Absence of Exponential Stability and Polynomial Stabilization in a Class of Beam Models with Tip Rotary Inertia

TL;DR

This paper analyzes how boundary dissipation affects the stability of Euler-Bernoulli beam models with tip rotary inertia, showing that hybrid dissipation does not induce exponential decay and only causes slow polynomial decay.

Contribution

It demonstrates that hybrid dissipation at the boundary does not improve exponential stability in beam models with tip rotary inertia.

Findings

Hybrid dissipation does not induce exponential decay.

When alone, it causes a slow $t^{-1/2}$ decay.
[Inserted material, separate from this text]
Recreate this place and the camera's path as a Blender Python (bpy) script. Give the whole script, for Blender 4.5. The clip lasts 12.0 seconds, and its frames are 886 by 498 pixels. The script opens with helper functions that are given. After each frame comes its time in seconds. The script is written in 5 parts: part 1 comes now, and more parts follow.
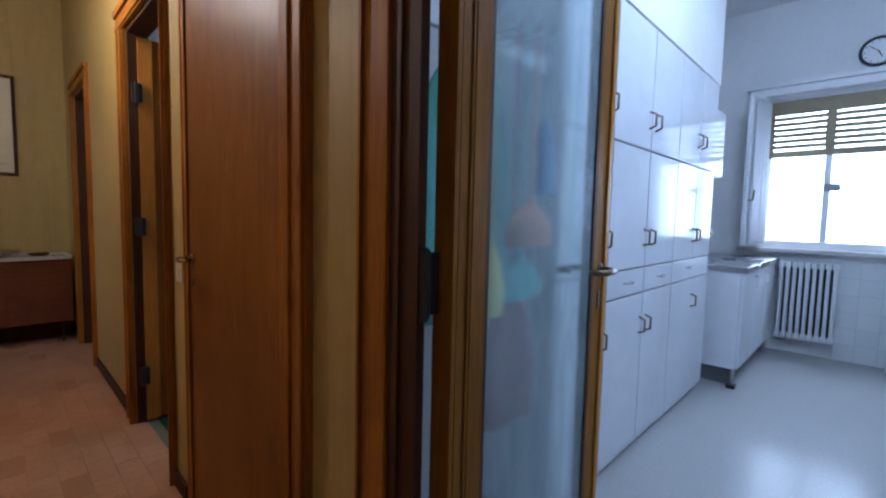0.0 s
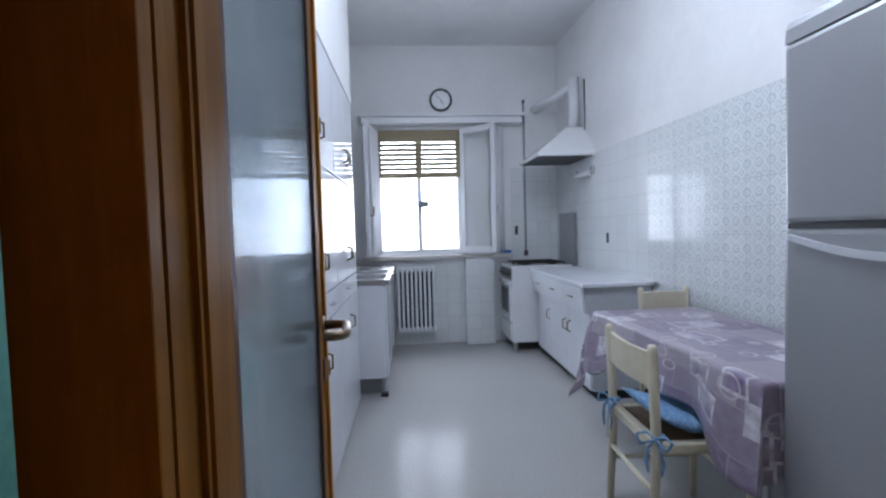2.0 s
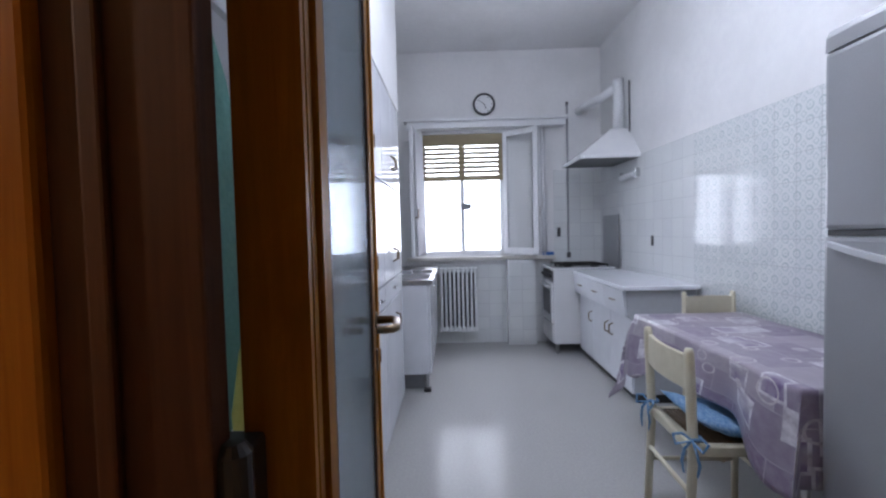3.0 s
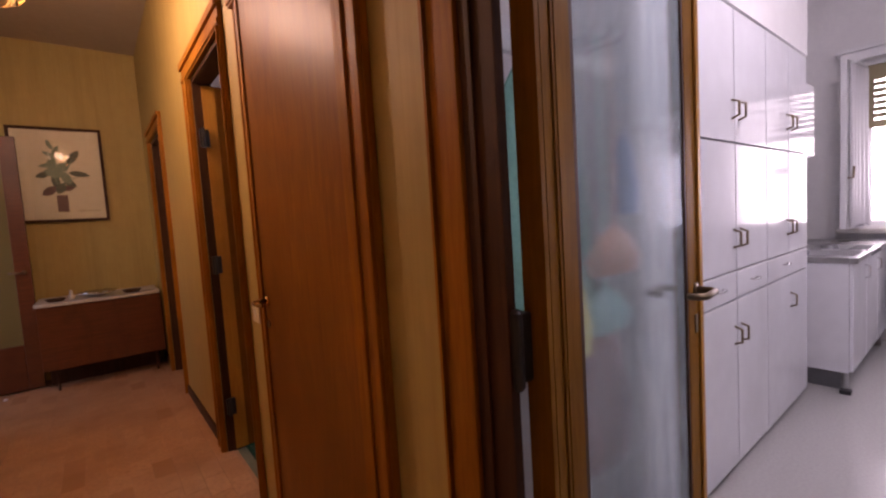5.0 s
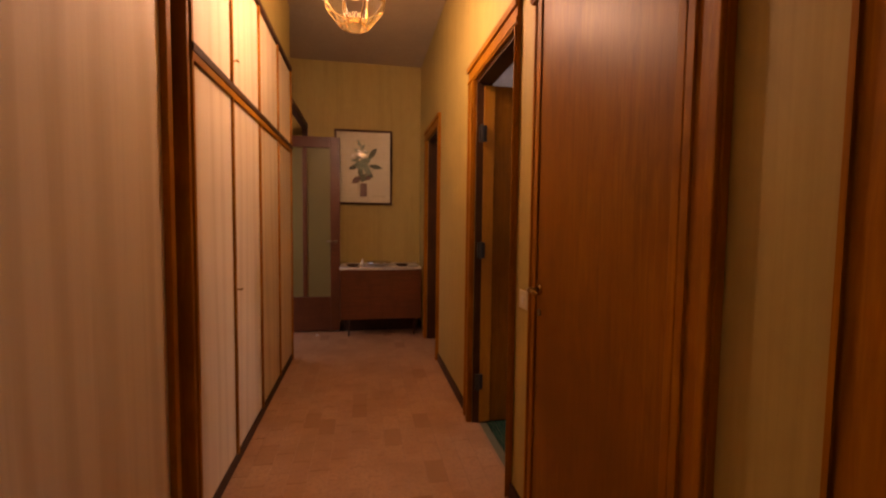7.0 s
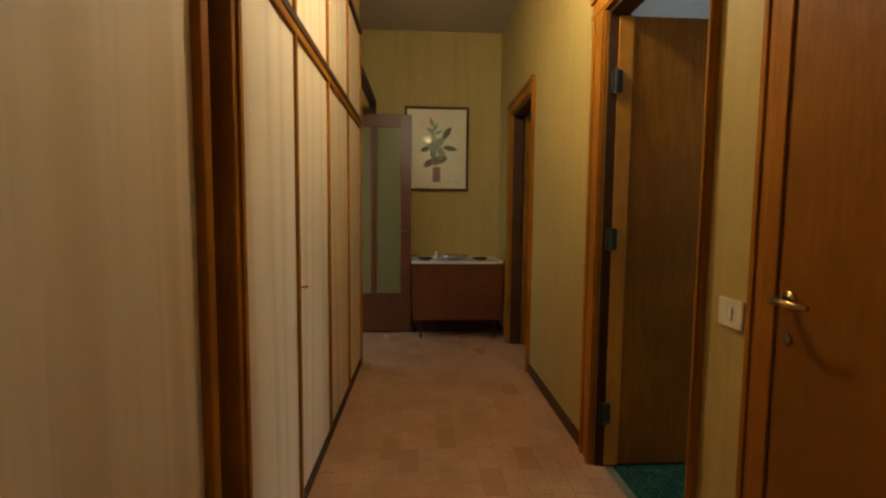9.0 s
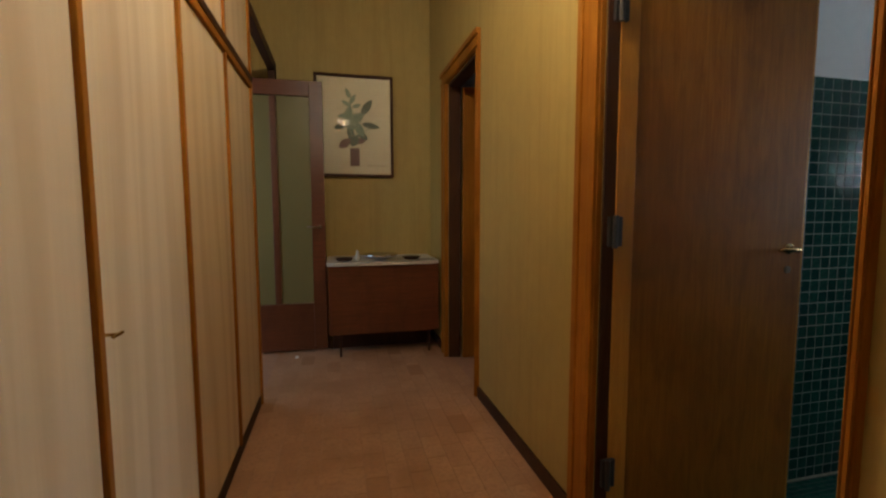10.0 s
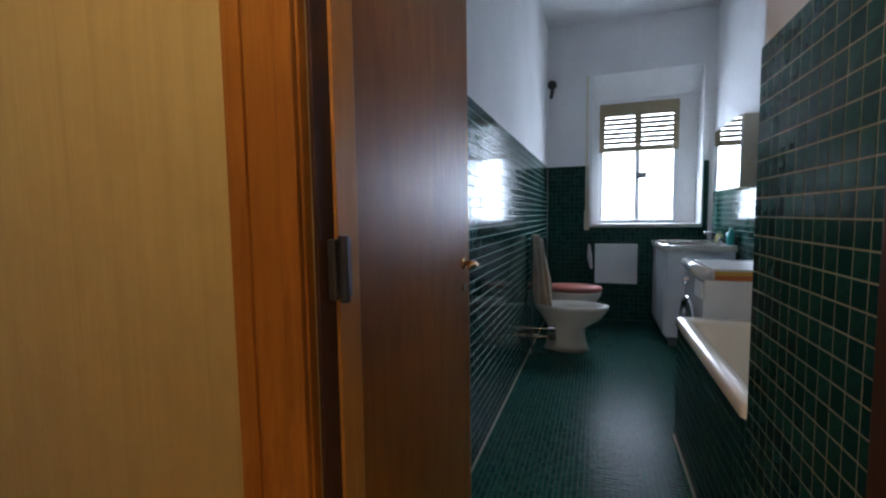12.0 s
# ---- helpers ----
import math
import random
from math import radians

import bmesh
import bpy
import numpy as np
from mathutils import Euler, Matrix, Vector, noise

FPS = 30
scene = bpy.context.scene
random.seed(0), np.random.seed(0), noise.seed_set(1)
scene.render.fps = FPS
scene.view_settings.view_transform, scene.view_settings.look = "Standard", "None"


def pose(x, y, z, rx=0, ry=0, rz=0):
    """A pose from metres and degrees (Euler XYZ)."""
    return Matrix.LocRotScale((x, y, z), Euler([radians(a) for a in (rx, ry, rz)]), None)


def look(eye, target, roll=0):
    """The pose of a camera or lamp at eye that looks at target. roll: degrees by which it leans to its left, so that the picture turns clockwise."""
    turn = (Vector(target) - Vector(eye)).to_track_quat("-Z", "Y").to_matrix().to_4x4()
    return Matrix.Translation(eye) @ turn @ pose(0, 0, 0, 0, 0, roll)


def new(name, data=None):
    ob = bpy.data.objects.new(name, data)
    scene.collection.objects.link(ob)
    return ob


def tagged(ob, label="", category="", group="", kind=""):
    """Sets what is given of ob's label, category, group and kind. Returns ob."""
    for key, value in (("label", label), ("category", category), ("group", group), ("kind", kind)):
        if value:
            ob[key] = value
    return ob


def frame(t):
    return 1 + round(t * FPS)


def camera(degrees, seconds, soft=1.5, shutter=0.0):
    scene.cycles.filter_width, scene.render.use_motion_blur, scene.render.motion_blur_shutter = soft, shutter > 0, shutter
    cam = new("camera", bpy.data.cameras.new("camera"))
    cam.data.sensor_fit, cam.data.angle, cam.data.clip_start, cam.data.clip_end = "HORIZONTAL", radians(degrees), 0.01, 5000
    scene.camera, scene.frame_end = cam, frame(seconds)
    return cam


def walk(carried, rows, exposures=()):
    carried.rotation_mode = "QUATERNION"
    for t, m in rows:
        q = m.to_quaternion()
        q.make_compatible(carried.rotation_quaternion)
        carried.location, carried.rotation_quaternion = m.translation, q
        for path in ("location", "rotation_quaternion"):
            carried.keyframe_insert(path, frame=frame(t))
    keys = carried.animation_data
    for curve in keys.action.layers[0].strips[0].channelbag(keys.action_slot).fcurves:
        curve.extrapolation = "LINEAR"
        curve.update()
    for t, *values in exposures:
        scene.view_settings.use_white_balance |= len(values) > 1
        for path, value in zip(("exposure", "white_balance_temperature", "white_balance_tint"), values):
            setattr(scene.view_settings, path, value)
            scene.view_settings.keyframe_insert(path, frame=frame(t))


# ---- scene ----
cam = camera(90.5, 12.0, soft=2.3)
PATH = [
    (0, (-0.537, -0.315, 1.225), (0.892, 1.077, 1.077), 1.3),
    (0.5, (-0.374, -0.2, 1.216), (1.326, 0.845, 1.08), 0.4),
    (1, (-0.239, -0.117, 1.229), (1.622, 0.6, 1.08), 0.6),
    (1.5, (-0.138, 0.005, 1.234), (1.841, 0.254, 1.083), 0.9),
    (2, (-0.125, 0.125, 1.267), (1.868, -0.02, 1.184), -1.6),
    (2.5, (-0.158, 0.168, 1.274), (1.833, -0.015, 1.213), -1.2),
    (3, (-0.24, 0.124, 1.283), (1.758, 0.174, 1.206), -1.4),
    (3.5, (-0.387, -0.051, 1.306), (1.529, 0.509, 1.188), -1.7),
    (3.7, (-0.425, -0.109, 1.322), (1.426, 0.638, 1.195), -2.4),
    (5.3, (-0.523, -0.235, 1.324), (0.62, 1.401, 1.192), -3.2),
    (5.5, (-0.525, -0.242, 1.328), (0.572, 1.426, 1.206), -2.8),
    (6, (-0.564, -0.226, 1.327), (0.353, 1.546, 1.193), -1.1),
    (6.5, (-0.655, -0.139, 1.333), (-0.006, 1.747, 1.193), -1.1),
    (7, (-0.692, -0.095, 1.302), (-0.338, 1.87, 1.182), 0.7),
    (7.5, (-0.746, -0.112, 1.288), (-0.608, 1.877, 1.132), 1.1),
    (7.7, (-0.754, -0.097, 1.28), (-0.675, 1.893, 1.105), 0.3),
    (9.5, (-0.883, 0.938, 1.213), (-0.749, 2.929, 1.074), 0.9),
    (10, (-0.869, 1.297, 1.199), (-0.403, 3.235, 1.028), -0.1),
    (10.5, (-0.787, 1.6, 1.187), (0.135, 3.368, 1.03), -1.1),
    (11, (-0.65, 1.908, 1.203), (0.67, 3.403, 1.048), -0.5),
    (11.5, (-0.602, 2.067, 1.203), (1.087, 3.125, 1.04), -0.5),
    (12, (-0.594, 2.191, 1.217), (1.287, 2.853, 1.062), -0.8),
]
walk(cam, [(t, look(eye, target, roll)) for t, eye, target, roll in PATH],
     exposures=[(0.0, -0.3, 4900, 12), (0.5, -0.16, 5150, 13), (1.0, -0.1, 5550, 12), (2.0, -0.34, 5950, 15), (3.0, -0.32, 6150, 19), (3.7, -0.26, 6350, 25), (5.3, -0.26, 7500, 50),
                (6.0, -0.34, 8700, 54), (6.5, -0.36, 11000, 66), (7.0, -0.38, 9300, 50), (7.5, -0.4, 7700, 31), (9.3, -0.24, 6250, -8), (10.0, -0.36, 5950, 2), (10.5, -0.38, 5550, -1), (12.0, -0.26, 5400, 10)])

# ---- world and large lights ----
world = bpy.data.worlds.new("sky")
scene.world = world
world.use_nodes = True
_wn = world.node_tree
_sky = _wn.nodes.new("ShaderNodeTexSky")
_sky.sky_type, _sky.sun_disc = "NISHITA", False
_sky.sun_elevation, _sky.sun_rotation = radians(40), radians(200)
_wn.links.new(_sky.outputs[0], _wn.nodes["Background"].inputs[0])
_wn.nodes["Background"].inputs[1].default_value = 0.12


def area(name, m, sx, sy, power, color):
    d = bpy.data.lights.new(name, "AREA")
    d.shape, d.size, d.size_y, d.energy, d.color = "RECTANGLE", sx, sy, power, color
    ob = new(name, d)
    ob.matrix_basis = m
    return ob


def bulb(name, loc, power, color, radius):
    d = bpy.data.lights.new(name, "POINT")
    d.energy, d.color, d.shadow_soft_size = power, color, radius
    ob = new(name, d)
    ob.location = loc
    return ob


_sun = bpy.data.lights.new("sun", "SUN")
_sun.energy, _sun.angle, _sun.color = 0.8, radians(12), (1, 0.97, 0.92)
new("sun", _sun).matrix_basis = look((0, 0, 0), (-0.5, 0.6, -0.8))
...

It does not affect decay when combined with other mechanisms.

Abstract

We investigate the impact of dissipative dynamic boundary conditions applied at one end of a beam, analyzing their influence on model stability within the Euler-Bernoulli framework. Our primary finding is that hybrid dissipation does not alter the decay characteristics of the original model. We examine two scenarios: first, when hybrid dissipation is the sole dissipative mechanism, and second, when it complements other dissipative mechanisms. In the first case, we demonstrate that hybrid dissipation fails to induce exponential decay, instead producing a slow decay rate of $t^{-1/2}$ for large $t$. In the second case, when acting as a complementary mechanism, hybrid dissipation neither enhances nor diminishes the decay behavior of the original model.